Today, for a change, there were many people at the CP when we reached Qalandiya at 3:50 PM after waiting in the traffic jam in the southern square for 20 minutes.    

Two ambulances, one of them intensive care, were standing in the old bus parking lot when we arrived.  A Palestinian ambulance was being examined in the vehicle CP.  Inside the ambulance we could clearly see that someone was administering resuscitation.  We did not find out how long the Palestinian ambulance waited until the ambulances arrived from Jerusalem and it was allowed to enter the CP.  However, from the time it entered the CP, things went very fast.  The man in the ambulance was transferred to the intensive care vehicle and the resuscitation attempt continued for another half an hour before the team gave up and declared him dead.  And then his body was transferred yet again, to the regular ambulance because his family wanted to bury him in Jerusalem.  The Palestinian ambulance departed.

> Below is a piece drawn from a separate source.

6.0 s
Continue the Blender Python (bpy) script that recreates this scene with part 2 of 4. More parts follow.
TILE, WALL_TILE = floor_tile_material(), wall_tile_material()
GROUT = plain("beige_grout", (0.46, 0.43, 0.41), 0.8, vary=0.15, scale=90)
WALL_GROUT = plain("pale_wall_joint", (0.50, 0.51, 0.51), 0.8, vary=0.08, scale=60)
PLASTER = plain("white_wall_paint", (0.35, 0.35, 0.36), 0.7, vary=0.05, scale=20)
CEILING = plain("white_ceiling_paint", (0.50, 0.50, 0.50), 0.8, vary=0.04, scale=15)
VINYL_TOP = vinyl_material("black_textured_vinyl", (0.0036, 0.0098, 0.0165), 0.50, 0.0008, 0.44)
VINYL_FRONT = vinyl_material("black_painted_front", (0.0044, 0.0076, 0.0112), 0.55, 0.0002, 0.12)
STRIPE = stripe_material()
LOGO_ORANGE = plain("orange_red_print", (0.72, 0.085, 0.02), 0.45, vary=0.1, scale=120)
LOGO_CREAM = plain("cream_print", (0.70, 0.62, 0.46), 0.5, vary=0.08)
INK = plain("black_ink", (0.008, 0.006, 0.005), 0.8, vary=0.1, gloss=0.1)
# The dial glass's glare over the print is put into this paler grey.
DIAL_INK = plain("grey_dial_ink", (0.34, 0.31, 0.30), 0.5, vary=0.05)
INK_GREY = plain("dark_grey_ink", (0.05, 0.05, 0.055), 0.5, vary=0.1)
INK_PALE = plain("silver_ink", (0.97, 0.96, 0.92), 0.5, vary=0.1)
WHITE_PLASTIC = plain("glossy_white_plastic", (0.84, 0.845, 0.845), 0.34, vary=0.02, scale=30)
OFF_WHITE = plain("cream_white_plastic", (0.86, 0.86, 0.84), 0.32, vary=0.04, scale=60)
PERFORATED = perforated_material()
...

Inside the CP, there were three active passageways full of students returning to Jerusalem.  One man was waiting to enter the DCO offices in Passageway 5.  He told us that he had been waiting for half an hour.  We phoned headquarters but that didn’t help, so we phoned again and asked to talk to the DCO representative.  The turnstile opened and the man entered the passageway a few minutes later.

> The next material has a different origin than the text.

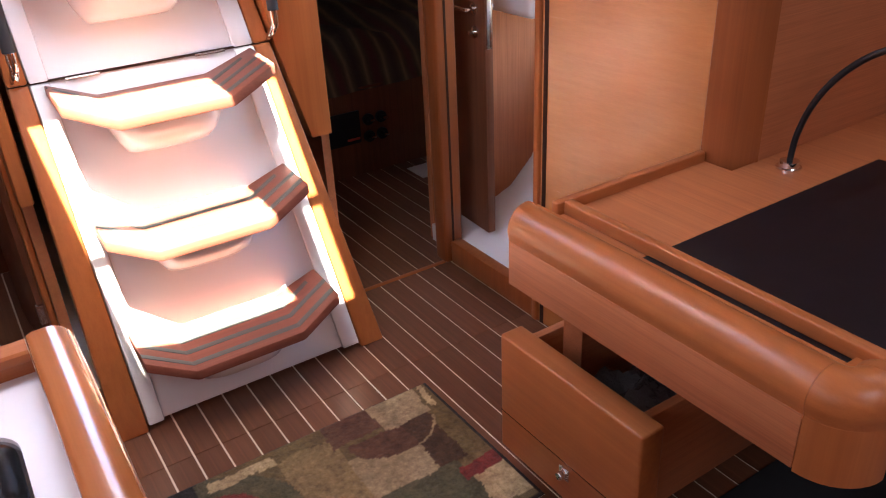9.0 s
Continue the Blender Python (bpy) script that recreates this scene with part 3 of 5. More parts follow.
sink = thing("double_sink", (-0.325, 0.775, 0.729), "satin stainless double-bowl sink sunk into the worktop", "sink")
holes = [(-0.632, 0.615, -0.402, 0.935), (-0.366, 0.615, -0.017, 0.935)]
part("rim", plate(rounded(-0.66, 0.59, 0.01, 0.96, 0.06), [rounded(*h, 0.05) for h in holes], "z", 0.862, 0.8925), sink_steel, sink)
for h in holes:
    b = part("bowl", bowl(*h), sink_steel, sink)
    cx, cy = (h[0] + h[2]) / 2, (h[1] + h[3]) / 2
    part("drain", lathe([(0.042, 0.0005), (0.042, 0.003), (0.034, 0.004), (0.028, 0.001), (0.0, 0.001)], (cx, cy, 0.729)), chrome, b)

faucet = thing("sink_faucet", (-0.332, 0.567, COUNTER), "tall polished chrome gooseneck mixer tap", "faucet")
part("base", lathe([(0.036, 0.0), (0.0355, 0.004), (0.0305, 0.012), (0.028, 0.05), (0.0275, 0.098), (0.0315, 0.106), (0.0315, 0.109), (0.026, 0.112), (0.017, 0.113)], (-0.332, 0.567, COUNTER)), chrome, faucet)
part("swivel_ring", lathe([(0.0165, 0.112), (0.0165, 0.119), (0.0130, 0.122)], (-0.332, 0.567, COUNTER)), steel, faucet)
U = Vector((0.55, 0.835, 0)).normalized()
b0 = Vector((-0.332, 0.567, 0))
neck = [b0 + Vector((0, 0, z)) for z in (1.015, 1.08, 1.15)]
neck += [b0 + U * (0.088 - 0.088 * math.cos(radians(a))) + Vector((0, 0, 1.175 + 0.092 * math.sin(radians(a)))) for a in range(0, 166, 11)]
end = neck[-1] + (neck[-1] - neck[-2]).normalized() * 0.03
part("spout", tube(neck + [end], 0.0125, sides=20), chrome, faucet)
dirn = (neck[-1] - neck[-2]).normalized()
part("aerator", tube([end - dirn * 0.002, end + dirn * 0.022], 0.0138, sides=20), chrome, faucet)
lev = part("mixer_body", tube([(-0.335, 0.565, 0.962), (-0.372, 0.549, 0.962)], 0.0205, sides=24), chrome, faucet)
part("gap_ring", tube([(-0.3715, 0.5492, 0.962), (-0.3765, 0.547, 0.962)], 0.0165, sides=20), rubber, lev, "dark gap behind the mixer knob")
part("mixer_knob", tube([(-0.376, 0.5472, 0.962), (-0.378, 0.5464, 0.962), (-0.404, 0.535, 0.962), (-0.406, 0.5342, 0.962)], [0.0195, 0.0215, 0.0215, 0.0195], sides=24), chrome, lev)
part("lever", tube([(-0.384, 0.544, 0.981), (-0.380, 0.5465, 1.003)], 0.0032), chrome, lev)

# stove
stove = thing("gimballed_stove", (-0.95, 2.06, 0.1), "stainless steel marine gas stove with wire pot rails", "stove")
part("cooktop", plate(rounded(-1.20, 1.765, -0.672, 2.36, 0.02), [], "z", 0.862, 0.872), cook_steel, stove, "dark reflecting steel hob")
part("hob_edge", plate(rounded(-1.205, 1.76, -0.664, 2.366, 0.02), [rounded(-1.195, 1.77, -0.68, 2.355, 0.02)], "z", 0.866, 0.884), cook_steel, stove)
part("oven_body", boxm((-1.24, 1.77, 0.30), (-0.66, 2.36, 0.861)), black_plastic, stove)
# shade round the stove as dark pieces; the thin strip hides the white edge
part("recess", plate(rect(-1.264, 1.758, -0.66, 2.347), [rect(-1.215, 1.80, -0.662, 2.30)], "z", 0.70, 0.864), dark_slot, stove, "gap round the stove, its shade put into the colour")
part("recess_shade", boxm((-1.2648, 1.758, 0.865), (-1.262, 2.347, 0.8985)), dark_slot, stove, "added strip coloured as shade over the cut worktop edge")
fascia = extrude([(-0.668, 0.884), (-0.652, 0.878), (-0.618, 0.80), (-0.63, 0.79), (-0.66, 0.79)], "y", 1.765, 2.365)
part("control_panel", fascia, black_gloss, stove, "sloping black control panel")
for k, y in enumerate((1.84, 2.03, 2.13, 2.225)):
    kb = part("knob", lathe([(0.023, 0.0), (0.023, 0.006), (0.019, 0.008), (0.0175, 0.03), (0.013, 0.033)], (-0.635, y, 0.835), axis="x", sides=20), black_plastic, stove)
    part("cap", lathe([(0.0165, 0.0325), (0.0165, 0.037), (0.012, 0.039)], (-0.635, y, 0.835), axis="x", sides=16), chrome, kb)
part("oven_door", boxm((-0.659, 1.79, 0.33), (-0.635, 2.345, 0.775), 0.008), black_gloss, stove, "black glass oven door")
part("oven_handle", tube([(-0.64, 1.82, 0.74), (-0.595, 1.85, 0.745), (-0.582, 2.05, 0.75), (-0.595, 2.27, 0.755), (-0.64, 2.30, 0.76)], 0.013, smooth=5), red_tube, stove, "red oven door handle")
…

At 16:30, when we returned from the ambulances, only two passageways were operating with about 40 people waiting in line in each.  The lines were not moving.  We phoned headquarters and were answered by Shlomi who promised that another line would be opened shortly.  But nothing happened.  As far as we could see, the problem was caused by the fact that the soldiers on duty were not working very hard.  They were allowing 3 people to enter the examination area together and, when the 3 had passed through, they would take a 5 minute break before letting the next threesome in.  That is what we reported in our next phone call to Shlomi.  But when we left Qalandiya, the lines were still very long.  There was also a very long line in the western passageway for bus passengers, extending way beyond the examination area.

A Palestinian woman stopped to talk with us and said she had a thousand CPs in her heart.  She told us how hard people had to work just to pay for the bare necessities like water and electricity and to send the children to school.  Life is hard!